DTC has higher gross margins per unit, but profitability depends on your customer acquisition cost relative to lifetime value. If your CAC is high and repeat purchase rates are low, DTC can be less profitable than wholesale despite the higher revenue per transaction. The margin advantage of DTC only materialises when acquisition costs are controlled and retention is strong.
What are the main risks of a DTC model?
The primary risks are high customer acquisition costs, dependence on paid media platforms, fulfilment complexity, and the operational burden of managing customer service at scale. DTC brands are also more exposed to changes in platform algorithms and advertising costs than wholesale brands, which have more stable distribution channels.
Can a brand successfully run both DTC and wholesale at the same time?
Yes, and many established consumer brands do. The critical requirement is a deliberate pricing and channel architecture that avoids conflict between the two. Channel-exclusive products, tiered pricing structures, or using DTC as the primary launch channel before wholesale distribution are common approaches. Drifting into both channels without a clear strategy tends to create margin erosion and positioning inconsistency.
What data advantages does DTC provide over wholesale?
DTC gives you direct access to customer purchase history, browsing behaviour, email engagement, and attribution data. In wholesale, you typically only see sell-in data from the retailer, with no visibility into who the end customer is or how they behave. This first-party data advantage compounds over time and enables more targeted product development, personalisation, and retention marketing.

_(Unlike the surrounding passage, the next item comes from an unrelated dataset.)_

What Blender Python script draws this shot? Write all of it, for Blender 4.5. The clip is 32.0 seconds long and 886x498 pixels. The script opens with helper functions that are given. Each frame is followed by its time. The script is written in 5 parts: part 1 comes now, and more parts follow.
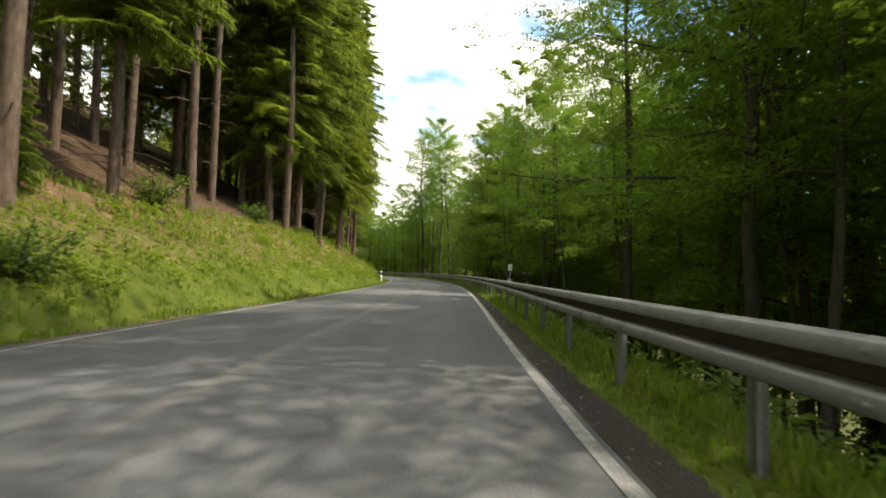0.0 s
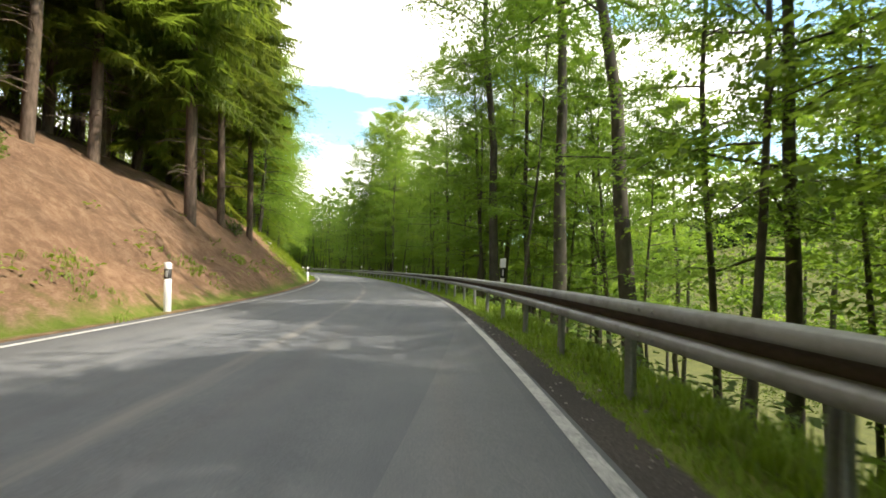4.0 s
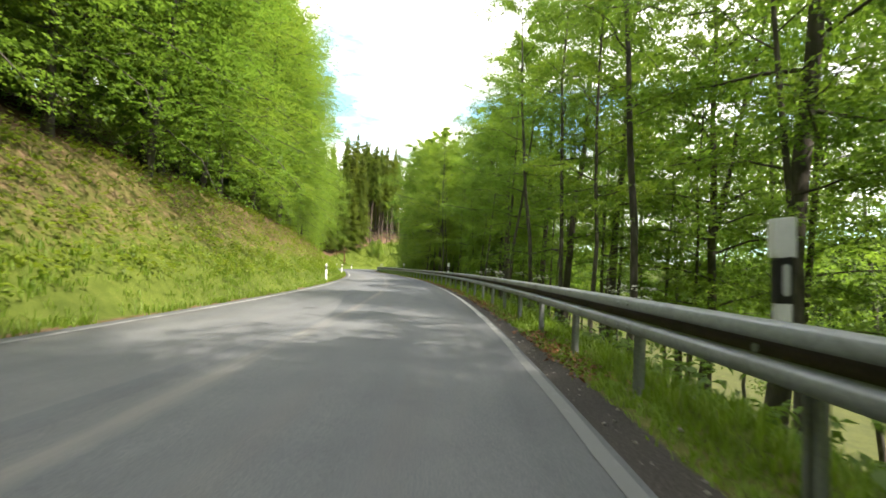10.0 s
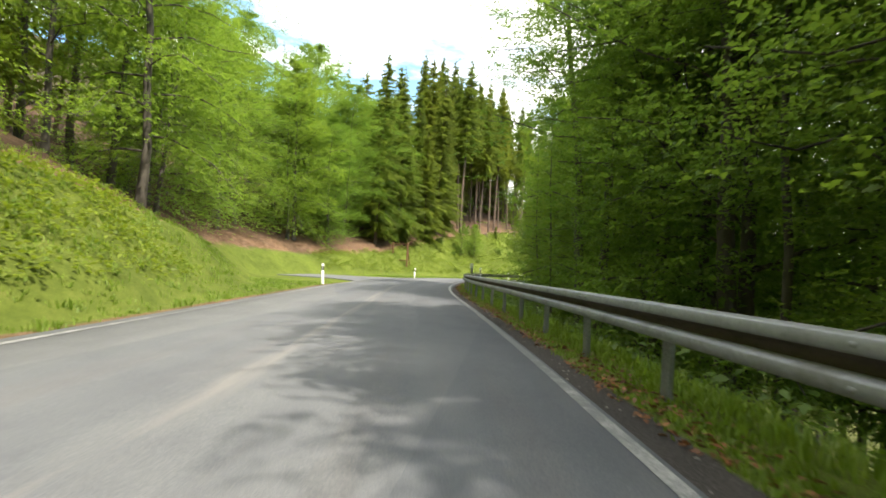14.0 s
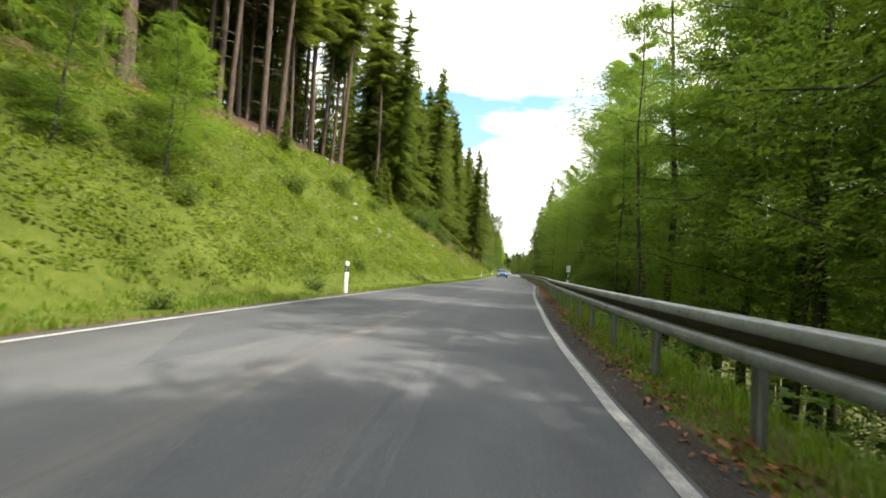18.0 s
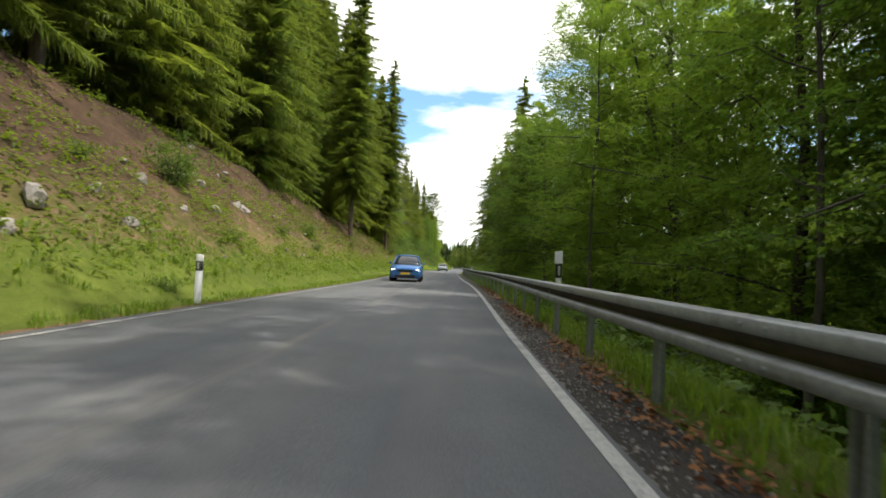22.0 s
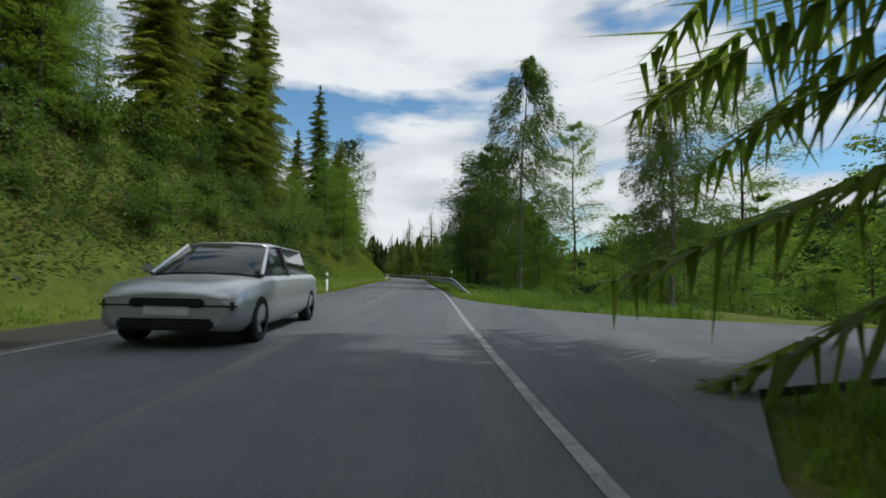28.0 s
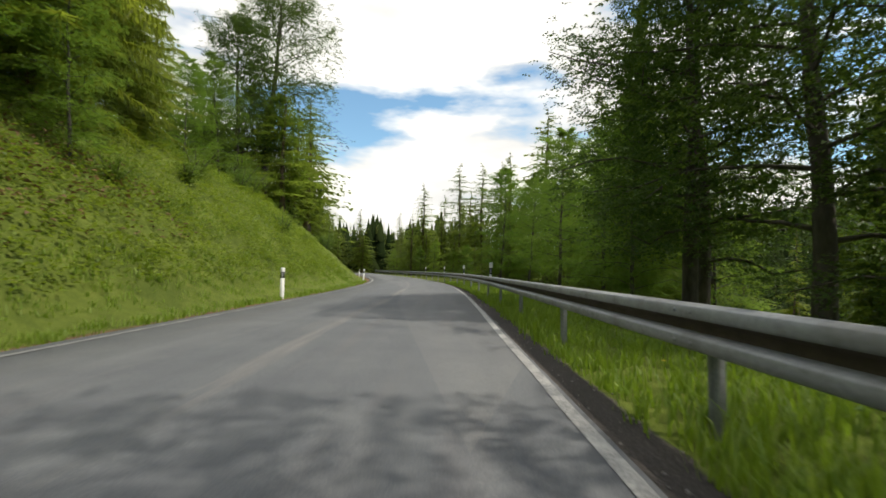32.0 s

Which product categories are best suited to a DTC model?
High-margin, high-consideration products tend to perform better in DTC because the funnel can do meaningful work in the research and comparison stage, and the margin supports viable acquisition economics. Categories where customers have strong brand loyalty or where personalisation adds real value are also well-suited. Low-margin, high-frequency consumables and commoditised categories are generally harder to make work in DTC at scale.